### Problem to solve
Print all entries precisely as they are written.

◆ ◆ ◆ ◆

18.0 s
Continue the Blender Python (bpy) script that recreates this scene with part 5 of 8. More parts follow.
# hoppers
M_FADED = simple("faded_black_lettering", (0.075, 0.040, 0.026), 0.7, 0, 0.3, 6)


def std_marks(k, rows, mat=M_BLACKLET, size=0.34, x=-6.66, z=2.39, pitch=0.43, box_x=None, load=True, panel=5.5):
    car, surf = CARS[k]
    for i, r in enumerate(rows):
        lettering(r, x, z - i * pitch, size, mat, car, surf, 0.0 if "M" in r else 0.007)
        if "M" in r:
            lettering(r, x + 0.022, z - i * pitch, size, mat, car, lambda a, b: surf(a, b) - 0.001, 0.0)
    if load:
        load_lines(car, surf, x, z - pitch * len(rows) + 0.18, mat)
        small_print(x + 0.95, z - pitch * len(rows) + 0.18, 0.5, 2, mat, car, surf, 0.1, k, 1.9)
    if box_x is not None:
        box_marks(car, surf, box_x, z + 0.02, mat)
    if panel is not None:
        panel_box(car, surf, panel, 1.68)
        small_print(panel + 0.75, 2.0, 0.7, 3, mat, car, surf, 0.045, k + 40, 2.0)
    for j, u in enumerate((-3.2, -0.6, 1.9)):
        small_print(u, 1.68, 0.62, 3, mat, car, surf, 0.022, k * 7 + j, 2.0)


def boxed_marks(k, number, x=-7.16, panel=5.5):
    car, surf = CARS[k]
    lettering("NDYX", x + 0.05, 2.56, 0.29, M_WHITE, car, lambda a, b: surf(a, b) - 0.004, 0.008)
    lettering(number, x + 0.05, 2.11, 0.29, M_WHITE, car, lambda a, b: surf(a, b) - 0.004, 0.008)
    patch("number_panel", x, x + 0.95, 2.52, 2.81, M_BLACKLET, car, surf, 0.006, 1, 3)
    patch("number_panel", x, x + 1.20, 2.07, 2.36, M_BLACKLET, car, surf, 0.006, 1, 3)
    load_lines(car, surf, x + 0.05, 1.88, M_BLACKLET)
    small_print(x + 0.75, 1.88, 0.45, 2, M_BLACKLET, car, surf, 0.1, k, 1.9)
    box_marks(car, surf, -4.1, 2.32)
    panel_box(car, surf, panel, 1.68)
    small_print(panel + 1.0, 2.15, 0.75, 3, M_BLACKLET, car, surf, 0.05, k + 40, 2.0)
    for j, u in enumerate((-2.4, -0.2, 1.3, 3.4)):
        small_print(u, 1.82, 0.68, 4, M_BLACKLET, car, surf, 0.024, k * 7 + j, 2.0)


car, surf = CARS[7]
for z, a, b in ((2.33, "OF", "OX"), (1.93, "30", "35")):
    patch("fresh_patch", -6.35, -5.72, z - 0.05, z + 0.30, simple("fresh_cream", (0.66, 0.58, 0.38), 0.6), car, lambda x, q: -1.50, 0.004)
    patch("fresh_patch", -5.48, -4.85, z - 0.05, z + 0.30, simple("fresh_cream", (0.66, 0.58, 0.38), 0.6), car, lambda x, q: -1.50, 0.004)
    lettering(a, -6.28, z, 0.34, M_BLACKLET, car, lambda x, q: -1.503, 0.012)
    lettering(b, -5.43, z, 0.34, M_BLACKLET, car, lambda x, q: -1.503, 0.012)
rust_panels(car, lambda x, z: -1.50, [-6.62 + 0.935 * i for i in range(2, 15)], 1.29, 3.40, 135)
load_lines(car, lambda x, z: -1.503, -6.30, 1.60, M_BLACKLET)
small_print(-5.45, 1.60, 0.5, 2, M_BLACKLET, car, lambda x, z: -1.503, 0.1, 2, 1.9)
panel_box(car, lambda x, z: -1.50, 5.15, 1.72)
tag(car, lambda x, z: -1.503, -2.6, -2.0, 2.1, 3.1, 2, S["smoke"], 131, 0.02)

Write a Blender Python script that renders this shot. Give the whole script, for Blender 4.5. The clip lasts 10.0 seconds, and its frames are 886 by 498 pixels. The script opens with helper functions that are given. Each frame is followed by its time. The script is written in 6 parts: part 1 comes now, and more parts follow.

◆ ◆ ◆ ◆

### Task result
18.0 s
Continue the Blender Python (bpy) script that recreates this scene with part 5 of 8. More parts follow.
# hoppers
M_FADED = simple("faded_black_lettering", (0.075, 0.040, 0.026), 0.7, 0, 0.3, 6)


def std_marks(k, rows, mat=M_BLACKLET, size=0.34, x=-6.66, z=2.39, pitch=0.43, box_x=None, load=True, panel=5.5):
    car, surf = CARS[k]
    for i, r in enumerate(rows):
        lettering(r, x, z - i * pitch, size, mat, car, surf, 0.0 if "M" in r else 0.007)
        if "M" in r:
            lettering(r, x + 0.022, z - i * pitch, size, mat, car, lambda a, b: surf(a, b) - 0.001, 0.0)
    if load:
        load_lines(car, surf, x, z - pitch * len(rows) + 0.18, mat)
        small_print(x + 0.95, z - pitch * len(rows) + 0.18, 0.5, 2, mat, car, surf, 0.1, k, 1.9)
    if box_x is not None:
        box_marks(car, surf, box_x, z + 0.02, mat)
    if panel is not None:
        panel_box(car, surf, panel, 1.68)
        small_print(panel + 0.75, 2.0, 0.7, 3, mat, car, surf, 0.045, k + 40, 2.0)
    for j, u in enumerate((-3.2, -0.6, 1.9)):
        small_print(u, 1.68, 0.62, 3, mat, car, surf, 0.022, k * 7 + j, 2.0)


def boxed_marks(k, number, x=-7.16, panel=5.5):
    car, surf = CARS[k]
    lettering("NDYX", x + 0.05, 2.56, 0.29, M_WHITE, car, lambda a, b: surf(a, b) - 0.004, 0.008)
    lettering(number, x + 0.05, 2.11, 0.29, M_WHITE, car, lambda a, b: surf(a, b) - 0.004, 0.008)
    patch("number_panel", x, x + 0.95, 2.52, 2.81, M_BLACKLET, car, surf, 0.006, 1, 3)
    patch("number_panel", x, x + 1.20, 2.07, 2.36, M_BLACKLET, car, surf, 0.006, 1, 3)
    load_lines(car, surf, x + 0.05, 1.88, M_BLACKLET)
    small_print(x + 0.75, 1.88, 0.45, 2, M_BLACKLET, car, surf, 0.1, k, 1.9)
    box_marks(car, surf, -4.1, 2.32)
    panel_box(car, surf, panel, 1.68)
    small_print(panel + 1.0, 2.15, 0.75, 3, M_BLACKLET, car, surf, 0.05, k + 40, 2.0)
    for j, u in enumerate((-2.4, -0.2, 1.3, 3.4)):
        small_print(u, 1.82, 0.68, 4, M_BLACKLET, car, surf, 0.024, k * 7 + j, 2.0)


car, surf = CARS[7]
for z, a, b in ((2.33, "OF", "OX"), (1.93, "30", "35")):
    patch("fresh_patch", -6.35, -5.72, z - 0.05, z + 0.30, simple("fresh_cream", (0.66, 0.58, 0.38), 0.6), car, lambda x, q: -1.50, 0.004)
    patch("fresh_patch", -5.48, -4.85, z - 0.05, z + 0.30, simple("fresh_cream", (0.66, 0.58, 0.38), 0.6), car, lambda x, q: -1.50, 0.004)
    lettering(a, -6.28, z, 0.34, M_BLACKLET, car, lambda x, q: -1.503, 0.012)
    lettering(b, -5.43, z, 0.34, M_BLACKLET, car, lambda x, q: -1.503, 0.012)
rust_panels(car, lambda x, z: -1.50, [-6.62 + 0.935 * i for i in range(2, 15)], 1.29, 3.40, 135)
load_lines(car, lambda x, z: -1.503, -6.30, 1.60, M_BLACKLET)
small_print(-5.45, 1.60, 0.5, 2, M_BLACKLET, car, lambda x, z: -1.503, 0.1, 2, 1.9)
panel_box(car, lambda x, z: -1.50, 5.15, 1.72)
tag(car, lambda x, z: -1.503, -2.6, -2.0, 2.1, 3.1, 2, S["smoke"], 131, 0.02)

Write a Blender Python script that renders this shot. Give the whole script, for Blender 4.5. The clip lasts 10.0 seconds, and its frames are 886 by 498 pixels. The script opens with helper functions that are given. Each frame is followed by its time. The script is written in 6 parts: part 1 comes now, and more parts follow.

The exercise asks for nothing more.